Sous les habits, ou plutôt dans le peignoir de Maxime Gavard, Célian D’auvigny est une belle caricature du fils à papa immature, vivant de débauche et d’amours changeants (avant de céder aux flèches de Cupidon). La voix, légère mais enjouée, est celle d’un comédien sachant chanter avec un réel souci de la diction et, surtout, une générosité scénique de chaque instant. Généreux, Mathieu Dubroca et Flannan Obé le sont tout autant. Le premier campe un César aussi drôle que touchant dans son ambition politique (il est candidat aux législatives pour le Parti Communiste dans le 16e arrondissement), avec un timbre de baryton vibrant, aux contours emplis de sensibilité musicale. Le second est un Roger puis un Régor tout feu tout flamme, comédien-chanteur (et danseur de claquettes !) pour l’exécution d’un tel rôle. En père de Maxime, Eric Boucher suscite l’hilarité à bien des reprises dans son rôle de paternel à l’autorité risible. Portant haut et fort, la voix de ce Roi du vermicelle est cependant bien plus épanouie dans les passages parlés que dans les airs chantés, où elle a tendance à devenir par trop monocorde. Enfin, avec sa voix pleine et colorée, joliment projetée en outre, Anne-Emmanuelle Davy est une exquise madame de Saint-Aiglefin, dont le mari est joué par un Gilles Bugeaud nanti d’une voix de basse qui, quand elle ne hoquette pas (mais ainsi le prévoit le livret), présente des traits joliment râblés.
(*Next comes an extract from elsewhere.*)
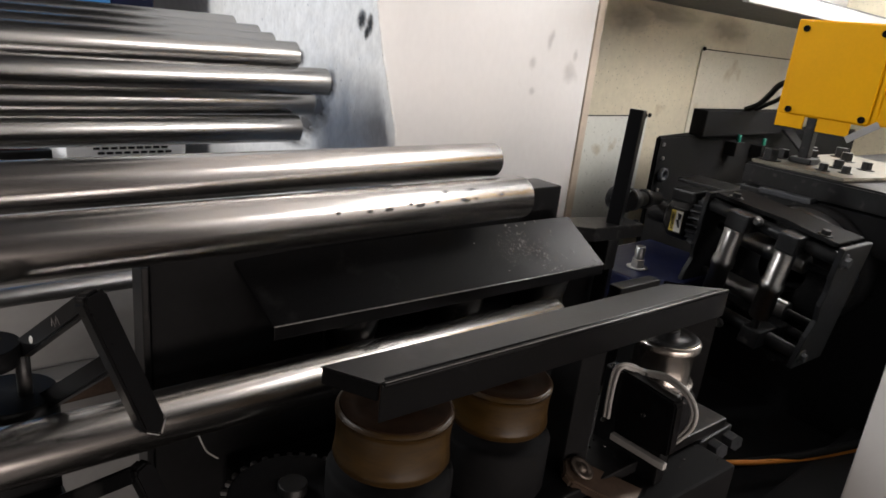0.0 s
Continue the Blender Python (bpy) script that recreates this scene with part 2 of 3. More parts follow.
def sweep(bm, pts, r, seg=10, steps=6):
    """A round cable along a smooth line through the points."""
    pts = [Vector(p) for p in pts]
    line = []
    for i in range(len(pts) - 1):
        a, b, c, d = pts[max(i - 1, 0)], pts[i], pts[i + 1], pts[min(i + 2, len(pts) - 1)]
        for k in range(steps):
            t = k / steps
            line.append(0.5 * (2 * b + (c - a) * t + (2 * a - 5 * b + 4 * c - d) * t * t + (3 * b - a - 3 * c + d) * t ** 3))
    line.append(pts[-1])
    rings, side = [], Vector((0, 0, 1))
    for i, p in enumerate(line):
        way = (line[min(i + 1, len(line) - 1)] - line[max(i - 1, 0)]).normalized()
        n = (side - way * side.dot(way))
        n = n.normalized() if n.length > 1e-4 else way.orthogonal().normalized()
        side, o = n, way.cross(n)
        rings.append([bm.verts.new(p + r * (n * math.cos(2 * math.pi * k / seg) + o * math.sin(2 * math.pi * k / seg))) for k in range(seg)])
    for a, b in zip(rings, rings[1:]):
        for k in range(seg):
            bm.faces.new((a[k], a[(k + 1) % seg], b[(k + 1) % seg], b[k])).smooth = True
    bm.faces.new(rings[0][::-1])
    bm.faces.new(rings[-1])
    return bm


def bar_mesh(p, q, w, t):
    """A thin strip from p to q that faces along x."""
    bm = bmesh.new()
    p, q = Vector(p), Vector(q)
    m = Matrix.Translation((p + q) / 2) @ pose(0, 0, 0, math.degrees(math.atan2(q.z - p.z, q.y - p.y)))
    L = (q - p).length / 2
    return box(bm, (-t / 2, -L, -w / 2), (t / 2, L, w / 2), 0.001, m)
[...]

Un casting vocal énergique, donc, qui contribue autant à la pleine restitution de la partition que le trio de musiciens formé par Paul-Marie Barbier (piano et vibraphone), Matthieu Bloch (contrebasse) et Thibault Perriard (percussions et piano). Avec sensibilité, doigté et polyvalence, et en fusion avec les chanteurs, ces trois-là prennent un plaisir communicatif à exécuter une musique marquée par l’influence du jazz, c’est-à-dire rythmée, colorée, et donnant toujours l’envie de claquer des doigts ou de taper du pied comme pour mieux en apprécier le côté enivrant.
Enivré, le public vichyssois l’est d’ailleurs assurément après deux heures d’un spectacle vif et coloré, applaudi chaleureusement et qui poursuit sa tournée Yes ! dans toute la France jusqu’au 31 mars prochain.